▶ Records shown:
★ ★ ★

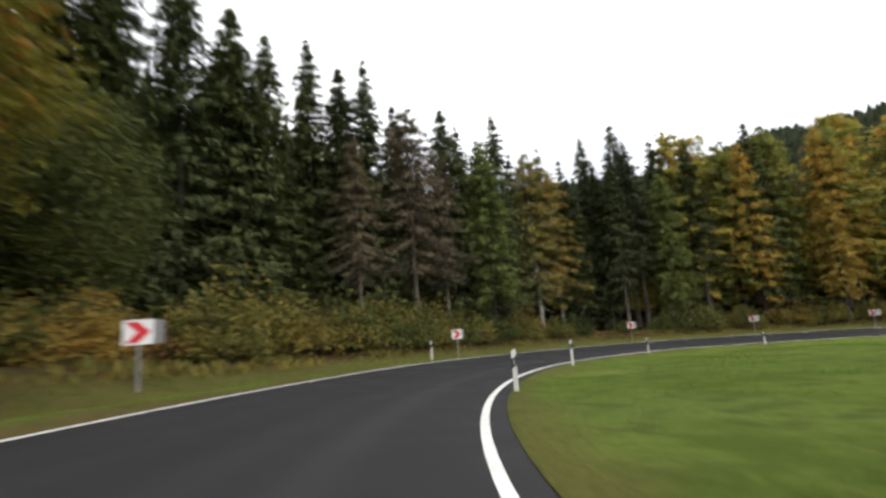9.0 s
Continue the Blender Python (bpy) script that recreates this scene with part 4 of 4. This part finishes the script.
# ---- bend signs ----
def bend_sign():
    root = tagged(new("bend_sign"), "white bend marker sign with red arrow on steel post", "road sign", "bend marker signs")
    tv, tf = [], []
    tube(tv, tf, ((0, 0.03, -0.4), (0, 0.03, 0.6), (0, 0.03, 1.80)), (0.038, 0.038, 0.038), 10)
    part("sign_post", mesh_from("sign_post", tv, tf, ZINC, True), root, "galvanised steel post")

    def plate(name, w, h, t, m, mat):
        bm = bmesh.new()
        bmesh.ops.create_cube(bm, size=1.0, matrix=m @ Matrix.Diagonal((w, t, h, 1)))
        bmesh.ops.bevel(bm, geom=bm.edges[:], offset=0.006, affect="EDGES")
        me = bpy.data.meshes.new(name)
        bm.to_mesh(me)
        bm.free()
        me.materials.append(mat)
        return me

    panel = part("sign_panel", plate("sign_panel", 0.66, 0.62, 0.02, Matrix.Translation((0, -0.02, 1.5)), SIGNWHITE), root)
    turn2 = Matrix.Translation((0.37, 0.25, 1.5)) @ Matrix.Rotation(radians(68), 4, "Z")
    part("side_panel", plate("side_panel", 0.58, 0.60, 0.02, turn2, ZINC), root, "grey back of a second angled panel")
    bm = bmesh.new()
    shape = [(-0.27, 0.26), (0.0, 0.26), (0.26, 0.0), (0.0, -0.26), (-0.27, -0.26), (-0.02, 0.0)]
    lo = [bm.verts.new((x, -0.034, 1.5 + z)) for x, z in shape]
    hi = [bm.verts.new((x, -0.030, 1.5 + z)) for x, z in shape]
    bm.faces.new(lo)
    for i in range(6):
        bm.faces.new((lo[i], lo[(i + 1) % 6], hi[(i + 1) % 6], hi[i]))
    bmesh.ops.recalc_face_normals(bm, faces=bm.faces[:])
    me = bpy.data.meshes.new("arrow")
    bm.to_mesh(me)
    bm.free()
    me.materials.append(SIGNRED)
    part("arrow", me, panel, "red arrow pointing round the bend")
    return root


first_sign = None
for x, y, s in SIGNS:
    ex, ey, _ = road_point(s, -1.6)
    m = pose(x, y, ground_z(x, y), 0, 0, math.degrees(math.atan2(y - ey, x - ex)) - 90)
    if first_sign is None:
        first_sign = bend_sign()
        first_sign.matrix_basis = m
    else:
        copy_thing(first_sign, m)
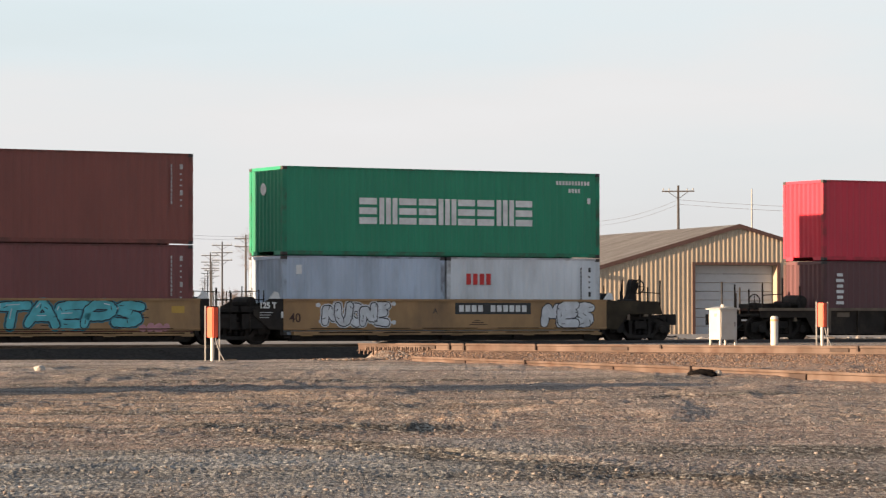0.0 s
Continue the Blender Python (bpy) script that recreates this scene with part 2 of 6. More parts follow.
def ground_material():
    """Gravel lot: pale stones over tan dirt, long damp dark streaks left by wheels, greyer gravel close to the lens."""
    m = bpy.data.materials.new("gravel_lot")
    m.use_nodes = True
    n, l = m.node_tree.nodes, m.node_tree.links
    b = n["Principled BSDF"]
    b.inputs["Roughness"].default_value, b.inputs["Specular IOR Level"].default_value = 0.95, 0.2
    geo = n.new("ShaderNodeNewGeometry")

    def noise_of(scale, stretch, detail=6, rough=0.6, w=0.0):
        mpn = n.new("ShaderNodeMapping")
        mpn.inputs["Scale"].default_value = stretch
        mpn.inputs["Location"].default_value = (w, w, 0)
        l.new(geo.outputs["Position"], mpn.inputs["Vector"])
        x = n.new("ShaderNodeTexNoise")
        x.inputs["Scale"].default_value, x.inputs["Detail"].default_value, x.inputs["Roughness"].default_value = scale, detail, rough
        l.new(mpn.outputs["Vector"], x.inputs["Vector"])
        return x.outputs["Fac"]

    def rng(v, a, c, lo=0.0, hi=1.0):
        r = n.new("ShaderNodeMapRange")
        for k, q in (("From Min", a), ("From Max", c), ("To Min", lo), ("To Max", hi)):
            r.inputs[k].default_value = q
        l.new(v, r.inputs["Value"])
        return r.outputs["Result"]

    def mix(fac, a, c):
        x = n.new("ShaderNodeMix")
        x.data_type = "RGBA"
        l.new(fac, x.inputs["Factor"])
        for s, q in (("A", a), ("B", c)):
            if isinstance(q, tuple):
                x.inputs[s].default_value = (*q, 1)
            else:
                l.new(q, x.inputs[s])
        return x.outputs["Result"]

    def mult(a, c):
        x = n.new("ShaderNodeMath")
        x.operation = "MULTIPLY"
        l.new(a, x.inputs[0])
        l.new(c, x.inputs[1])
        return x.outputs["Value"]

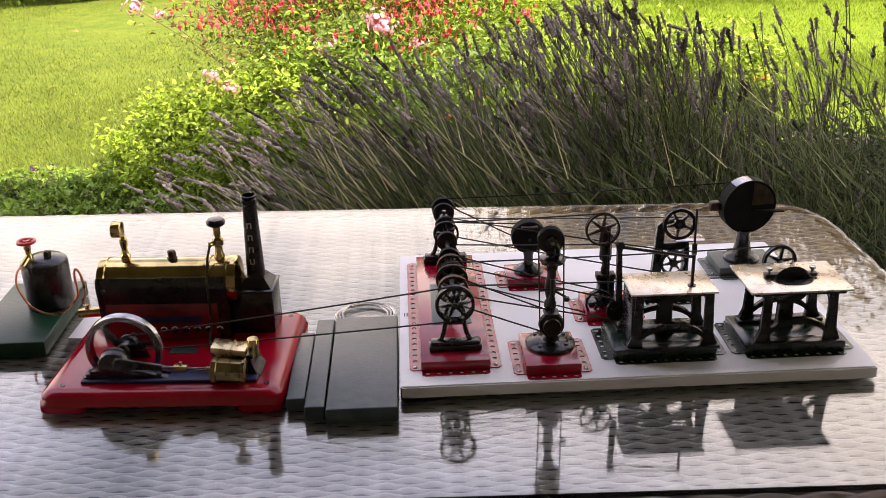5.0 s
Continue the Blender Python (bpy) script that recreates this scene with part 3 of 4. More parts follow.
# ---- press behind the fretsaw ----
def press():
    X, Y = 0.306, 1.088
    ob = group("wheel_press", pose(X, Y, TOP), "black cast iron toy press with a large spoked wheel", "press")
    bm = nb()
    prism(bm, [(-0.025, 0), (-0.012, 0), (-0.0105, 0.040), (-0.0095, 0.078), (-0.0135, 0.082), (-0.0185, 0.078), (-0.0205, 0.045), (-0.0225, 0.016)], 0.008)
    part("side_frame", bm, "black", ob)
    bm = nb()
    box(bm, -0.014, 0.020, -0.005, 0.005, 0.047, 0.056, 0.001)
    box(bm, -0.014, 0.020, -0.005, 0.005, 0, 0.005, 0.001)
    box(bm, 0.014, 0.021, -0.005, 0.005, 0.004, 0.050, 0.001)
    part("cross_frame", bm, "black", ob)
    wheel("main_wheel", ob, (0.0045, -0.012, 0.083), 0.0192, 0.0055, "black", 5, turns=3.2, start=0.11, rim=0.2, hub=0.34)
    wheel("lower_wheel", ob, (0.001, -0.010, 0.033), 0.0158, 0.005, "black", 6, turns=3.8, start=0.02, rim=0.2, hub=0.32)
    part("axle", rod(nb(), (0.0045, -0.016, 0.083), (0.0045, 0.006, 0.083), 0.0024), "iron", ob)
    part("arm", rod(nb(), (-0.014, 0, 0.078), (0.0045, 0, 0.083), 0.003), "black", ob)
    bm = nb()
    rod(bm, (0.0225, -0.018, 0.0), (0.0225, -0.018, 0.103), 0.0014)
    box(bm, 0.0200, 0.0255, -0.020, -0.016, 0.046, 0.060, 0.0008)
    part("ram", bm, "iron", ob)
    bm = box(nb(), 0.005, 0.040, -0.004, 0.016, 0.0560, 0.0575, 0.0005)
    part("feed_tray", bm, "steel", ob, "plain bright metal tray")


press()


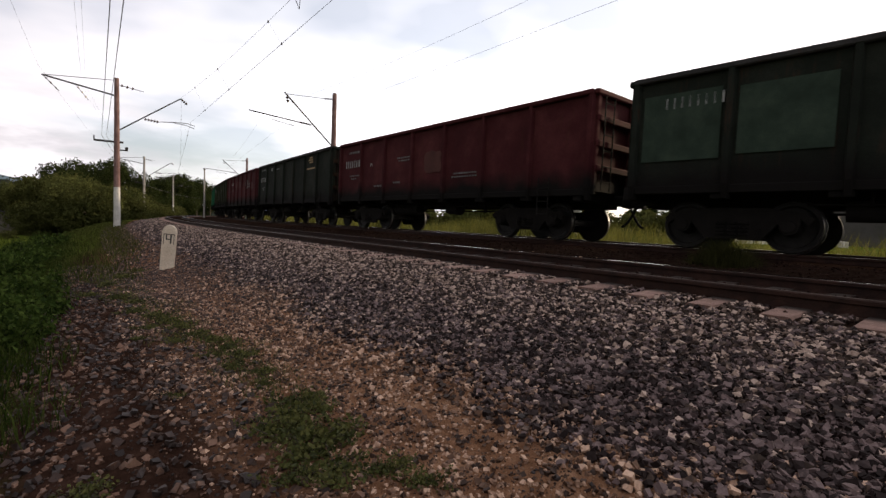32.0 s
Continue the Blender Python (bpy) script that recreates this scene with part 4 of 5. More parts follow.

★ ★ ★

▶ What is needed:
Every line above should be returned exactly; the pictures stay out.

▶ Expected output:
9.0 s
Continue the Blender Python (bpy) script that recreates this scene with part 4 of 4. This part finishes the script.
# ---- bend signs ----
def bend_sign():
    root = tagged(new("bend_sign"), "white bend marker sign with red arrow on steel post", "road sign", "bend marker signs")
    tv, tf = [], []
    tube(tv, tf, ((0, 0.03, -0.4), (0, 0.03, 0.6), (0, 0.03, 1.80)), (0.038, 0.038, 0.038), 10)
    part("sign_post", mesh_from("sign_post", tv, tf, ZINC, True), root, "galvanised steel post")

    def plate(name, w, h, t, m, mat):
        bm = bmesh.new()
        bmesh.ops.create_cube(bm, size=1.0, matrix=m @ Matrix.Diagonal((w, t, h, 1)))
        bmesh.ops.bevel(bm, geom=bm.edges[:], offset=0.006, affect="EDGES")
        me = bpy.data.meshes.new(name)
        bm.to_mesh(me)
        bm.free()
        me.materials.append(mat)
        return me

    panel = part("sign_panel", plate("sign_panel", 0.66, 0.62, 0.02, Matrix.Translation((0, -0.02, 1.5)), SIGNWHITE), root)
    turn2 = Matrix.Translation((0.37, 0.25, 1.5)) @ Matrix.Rotation(radians(68), 4, "Z")
    part("side_panel", plate("side_panel", 0.58, 0.60, 0.02, turn2, ZINC), root, "grey back of a second angled panel")
    bm = bmesh.new()
    shape = [(-0.27, 0.26), (0.0, 0.26), (0.26, 0.0), (0.0, -0.26), (-0.27, -0.26), (-0.02, 0.0)]
    lo = [bm.verts.new((x, -0.034, 1.5 + z)) for x, z in shape]
    hi = [bm.verts.new((x, -0.030, 1.5 + z)) for x, z in shape]
    bm.faces.new(lo)
    for i in range(6):
        bm.faces.new((lo[i], lo[(i + 1) % 6], hi[(i + 1) % 6], hi[i]))
    bmesh.ops.recalc_face_normals(bm, faces=bm.faces[:])
    me = bpy.data.meshes.new("arrow")
    bm.to_mesh(me)
    bm.free()
    me.materials.append(SIGNRED)
    part("arrow", me, panel, "red arrow pointing round the bend")
    return root


first_sign = None
for x, y, s in SIGNS:
    ex, ey, _ = road_point(s, -1.6)
    m = pose(x, y, ground_z(x, y), 0, 0, math.degrees(math.atan2(y - ey, x - ex)) - 90)
    if first_sign is None:
        first_sign = bend_sign()
        first_sign.matrix_basis = m
    else:
        copy_thing(first_sign, m)
0.0 s
Continue the Blender Python (bpy) script that recreates this scene with part 2 of 6. More parts follow.
def ground_material():
    """Gravel lot: pale stones over tan dirt, long damp dark streaks left by wheels, greyer gravel close to the lens."""
    m = bpy.data.materials.new("gravel_lot")
    m.use_nodes = True
    n, l = m.node_tree.nodes, m.node_tree.links
    b = n["Principled BSDF"]
    b.inputs["Roughness"].default_value, b.inputs["Specular IOR Level"].default_value = 0.95, 0.2
    geo = n.new("ShaderNodeNewGeometry")

    def noise_of(scale, stretch, detail=6, rough=0.6, w=0.0):
        mpn = n.new("ShaderNodeMapping")
        mpn.inputs["Scale"].default_value = stretch
        mpn.inputs["Location"].default_value = (w, w, 0)
        l.new(geo.outputs["Position"], mpn.inputs["Vector"])
        x = n.new("ShaderNodeTexNoise")
        x.inputs["Scale"].default_value, x.inputs["Detail"].default_value, x.inputs["Roughness"].default_value = scale, detail, rough
        l.new(mpn.outputs["Vector"], x.inputs["Vector"])
        return x.outputs["Fac"]

    def rng(v, a, c, lo=0.0, hi=1.0):
        r = n.new("ShaderNodeMapRange")
        for k, q in (("From Min", a), ("From Max", c), ("To Min", lo), ("To Max", hi)):
            r.inputs[k].default_value = q
        l.new(v, r.inputs["Value"])
        return r.outputs["Result"]

    def mix(fac, a, c):
        x = n.new("ShaderNodeMix")
        x.data_type = "RGBA"
        l.new(fac, x.inputs["Factor"])
        for s, q in (("A", a), ("B", c)):
            if isinstance(q, tuple):
                x.inputs[s].default_value = (*q, 1)
            else:
                l.new(q, x.inputs[s])
        return x.outputs["Result"]

    def mult(a, c):
        x = n.new("ShaderNodeMath")
        x.operation = "MULTIPLY"
        l.new(a, x.inputs[0])
        l.new(c, x.inputs[1])
        return x.outputs["Value"]

5.0 s
Continue the Blender Python (bpy) script that recreates this scene with part 3 of 4. More parts follow.
# ---- press behind the fretsaw ----
def press():
    X, Y = 0.306, 1.088
    ob = group("wheel_press", pose(X, Y, TOP), "black cast iron toy press with a large spoked wheel", "press")
    bm = nb()
    prism(bm, [(-0.025, 0), (-0.012, 0), (-0.0105, 0.040), (-0.0095, 0.078), (-0.0135, 0.082), (-0.0185, 0.078), (-0.0205, 0.045), (-0.0225, 0.016)], 0.008)
    part("side_frame", bm, "black", ob)
    bm = nb()
    box(bm, -0.014, 0.020, -0.005, 0.005, 0.047, 0.056, 0.001)
    box(bm, -0.014, 0.020, -0.005, 0.005, 0, 0.005, 0.001)
    box(bm, 0.014, 0.021, -0.005, 0.005, 0.004, 0.050, 0.001)
    part("cross_frame", bm, "black", ob)
    wheel("main_wheel", ob, (0.0045, -0.012, 0.083), 0.0192, 0.0055, "black", 5, turns=3.2, start=0.11, rim=0.2, hub=0.34)
    wheel("lower_wheel", ob, (0.001, -0.010, 0.033), 0.0158, 0.005, "black", 6, turns=3.8, start=0.02, rim=0.2, hub=0.32)
    part("axle", rod(nb(), (0.0045, -0.016, 0.083), (0.0045, 0.006, 0.083), 0.0024), "iron", ob)
    part("arm", rod(nb(), (-0.014, 0, 0.078), (0.0045, 0, 0.083), 0.003), "black", ob)
    bm = nb()
    rod(bm, (0.0225, -0.018, 0.0), (0.0225, -0.018, 0.103), 0.0014)
    box(bm, 0.0200, 0.0255, -0.020, -0.016, 0.046, 0.060, 0.0008)
    part("ram", bm, "iron", ob)
    bm = box(nb(), 0.005, 0.040, -0.004, 0.016, 0.0560, 0.0575, 0.0005)
    part("feed_tray", bm, "steel", ob, "plain bright metal tray")


press()


32.0 s
Continue the Blender Python (bpy) script that recreates this scene with part 4 of 5. More parts follow.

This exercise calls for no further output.